INFORMATION SHOWN:
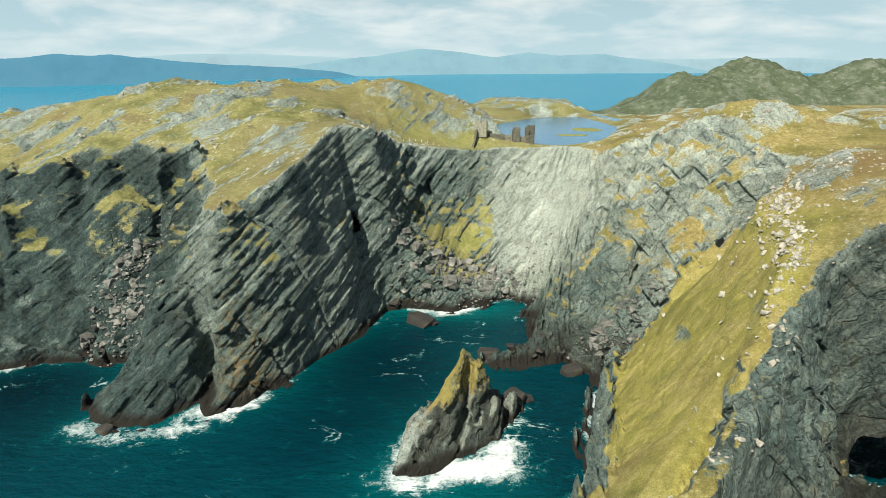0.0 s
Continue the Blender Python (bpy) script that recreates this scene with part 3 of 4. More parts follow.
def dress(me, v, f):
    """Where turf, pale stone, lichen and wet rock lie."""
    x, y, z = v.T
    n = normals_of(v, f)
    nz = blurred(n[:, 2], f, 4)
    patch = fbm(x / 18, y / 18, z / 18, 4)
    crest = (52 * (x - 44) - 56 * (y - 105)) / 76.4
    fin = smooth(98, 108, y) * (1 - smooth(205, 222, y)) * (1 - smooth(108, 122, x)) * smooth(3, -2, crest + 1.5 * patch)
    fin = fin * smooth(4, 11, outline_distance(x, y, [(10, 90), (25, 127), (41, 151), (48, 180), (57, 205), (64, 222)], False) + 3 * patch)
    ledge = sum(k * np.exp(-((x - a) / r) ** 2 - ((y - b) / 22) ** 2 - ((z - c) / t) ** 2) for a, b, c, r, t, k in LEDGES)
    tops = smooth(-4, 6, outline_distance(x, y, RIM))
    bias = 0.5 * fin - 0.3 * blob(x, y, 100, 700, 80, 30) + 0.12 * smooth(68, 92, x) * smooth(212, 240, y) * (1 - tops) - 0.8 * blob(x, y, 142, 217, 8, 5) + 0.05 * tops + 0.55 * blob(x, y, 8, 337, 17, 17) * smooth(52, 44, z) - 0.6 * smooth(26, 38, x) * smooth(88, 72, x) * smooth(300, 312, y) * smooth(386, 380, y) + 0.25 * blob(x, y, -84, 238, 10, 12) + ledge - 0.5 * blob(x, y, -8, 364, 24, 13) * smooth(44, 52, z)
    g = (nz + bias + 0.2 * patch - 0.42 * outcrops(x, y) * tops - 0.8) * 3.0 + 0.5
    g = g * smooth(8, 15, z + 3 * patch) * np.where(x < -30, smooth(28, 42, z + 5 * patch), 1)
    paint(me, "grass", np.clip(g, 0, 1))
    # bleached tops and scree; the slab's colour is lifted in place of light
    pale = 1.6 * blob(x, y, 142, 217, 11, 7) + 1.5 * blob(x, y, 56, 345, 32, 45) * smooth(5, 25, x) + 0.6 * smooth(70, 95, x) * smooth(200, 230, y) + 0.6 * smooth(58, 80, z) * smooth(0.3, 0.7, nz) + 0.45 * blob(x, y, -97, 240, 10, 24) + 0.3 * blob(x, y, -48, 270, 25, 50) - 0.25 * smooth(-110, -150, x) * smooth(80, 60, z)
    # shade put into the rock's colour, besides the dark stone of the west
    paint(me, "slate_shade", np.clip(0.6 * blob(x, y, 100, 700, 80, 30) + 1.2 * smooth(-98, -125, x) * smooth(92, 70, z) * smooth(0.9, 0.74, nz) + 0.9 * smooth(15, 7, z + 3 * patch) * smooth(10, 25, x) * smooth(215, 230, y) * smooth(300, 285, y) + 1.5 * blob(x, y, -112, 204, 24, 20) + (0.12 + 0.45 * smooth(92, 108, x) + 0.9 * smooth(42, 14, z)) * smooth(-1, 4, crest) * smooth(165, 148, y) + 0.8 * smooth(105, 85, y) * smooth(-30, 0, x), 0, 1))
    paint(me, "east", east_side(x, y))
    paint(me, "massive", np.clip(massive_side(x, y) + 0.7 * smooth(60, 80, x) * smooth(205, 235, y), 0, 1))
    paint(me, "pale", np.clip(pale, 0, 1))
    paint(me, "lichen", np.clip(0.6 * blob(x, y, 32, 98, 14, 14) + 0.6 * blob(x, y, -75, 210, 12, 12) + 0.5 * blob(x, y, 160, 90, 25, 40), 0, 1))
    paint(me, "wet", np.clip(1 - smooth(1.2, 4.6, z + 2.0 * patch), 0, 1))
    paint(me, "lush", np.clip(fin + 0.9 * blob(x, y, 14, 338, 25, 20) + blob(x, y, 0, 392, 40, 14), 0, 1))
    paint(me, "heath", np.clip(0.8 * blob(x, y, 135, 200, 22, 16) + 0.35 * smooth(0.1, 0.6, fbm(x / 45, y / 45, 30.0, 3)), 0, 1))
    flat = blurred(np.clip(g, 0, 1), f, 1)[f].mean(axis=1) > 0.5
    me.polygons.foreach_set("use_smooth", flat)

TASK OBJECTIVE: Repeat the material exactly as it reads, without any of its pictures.

TASK ANSWER:
0.0 s
Continue the Blender Python (bpy) script that recreates this scene with part 3 of 4. More parts follow.
def dress(me, v, f):
    """Where turf, pale stone, lichen and wet rock lie."""
    x, y, z = v.T
    n = normals_of(v, f)
    nz = blurred(n[:, 2], f, 4)
    patch = fbm(x / 18, y / 18, z / 18, 4)
    crest = (52 * (x - 44) - 56 * (y - 105)) / 76.4
    fin = smooth(98, 108, y) * (1 - smooth(205, 222, y)) * (1 - smooth(108, 122, x)) * smooth(3, -2, crest + 1.5 * patch)
    fin = fin * smooth(4, 11, outline_distance(x, y, [(10, 90), (25, 127), (41, 151), (48, 180), (57, 205), (64, 222)], False) + 3 * patch)
    ledge = sum(k * np.exp(-((x - a) / r) ** 2 - ((y - b) / 22) ** 2 - ((z - c) / t) ** 2) for a, b, c, r, t, k in LEDGES)
    tops = smooth(-4, 6, outline_distance(x, y, RIM))
    bias = 0.5 * fin - 0.3 * blob(x, y, 100, 700, 80, 30) + 0.12 * smooth(68, 92, x) * smooth(212, 240, y) * (1 - tops) - 0.8 * blob(x, y, 142, 217, 8, 5) + 0.05 * tops + 0.55 * blob(x, y, 8, 337, 17, 17) * smooth(52, 44, z) - 0.6 * smooth(26, 38, x) * smooth(88, 72, x) * smooth(300, 312, y) * smooth(386, 380, y) + 0.25 * blob(x, y, -84, 238, 10, 12) + ledge - 0.5 * blob(x, y, -8, 364, 24, 13) * smooth(44, 52, z)
    g = (nz + bias + 0.2 * patch - 0.42 * outcrops(x, y) * tops - 0.8) * 3.0 + 0.5
    g = g * smooth(8, 15, z + 3 * patch) * np.where(x < -30, smooth(28, 42, z + 5 * patch), 1)
    paint(me, "grass", np.clip(g, 0, 1))
    # bleached tops and scree; the slab's colour is lifted in place of light
    pale = 1.6 * blob(x, y, 142, 217, 11, 7) + 1.5 * blob(x, y, 56, 345, 32, 45) * smooth(5, 25, x) + 0.6 * smooth(70, 95, x) * smooth(200, 230, y) + 0.6 * smooth(58, 80, z) * smooth(0.3, 0.7, nz) + 0.45 * blob(x, y, -97, 240, 10, 24) + 0.3 * blob(x, y, -48, 270, 25, 50) - 0.25 * smooth(-110, -150, x) * smooth(80, 60, z)
    # shade put into the rock's colour, besides the dark stone of the west
    paint(me, "slate_shade", np.clip(0.6 * blob(x, y, 100, 700, 80, 30) + 1.2 * smooth(-98, -125, x) * smooth(92, 70, z) * smooth(0.9, 0.74, nz) + 0.9 * smooth(15, 7, z + 3 * patch) * smooth(10, 25, x) * smooth(215, 230, y) * smooth(300, 285, y) + 1.5 * blob(x, y, -112, 204, 24, 20) + (0.12 + 0.45 * smooth(92, 108, x) + 0.9 * smooth(42, 14, z)) * smooth(-1, 4, crest) * smooth(165, 148, y) + 0.8 * smooth(105, 85, y) * smooth(-30, 0, x), 0, 1))
    paint(me, "east", east_side(x, y))
    paint(me, "massive", np.clip(massive_side(x, y) + 0.7 * smooth(60, 80, x) * smooth(205, 235, y), 0, 1))
    paint(me, "pale", np.clip(pale, 0, 1))
    paint(me, "lichen", np.clip(0.6 * blob(x, y, 32, 98, 14, 14) + 0.6 * blob(x, y, -75, 210, 12, 12) + 0.5 * blob(x, y, 160, 90, 25, 40), 0, 1))
    paint(me, "wet", np.clip(1 - smooth(1.2, 4.6, z + 2.0 * patch), 0, 1))
    paint(me, "lush", np.clip(fin + 0.9 * blob(x, y, 14, 338, 25, 20) + blob(x, y, 0, 392, 40, 14), 0, 1))
    paint(me, "heath", np.clip(0.8 * blob(x, y, 135, 200, 22, 16) + 0.35 * smooth(0.1, 0.6, fbm(x / 45, y / 45, 30.0, 3)), 0, 1))
    flat = blurred(np.clip(g, 0, 1), f, 1)[f].mean(axis=1) > 0.5
    me.polygons.foreach_set("use_smooth", flat)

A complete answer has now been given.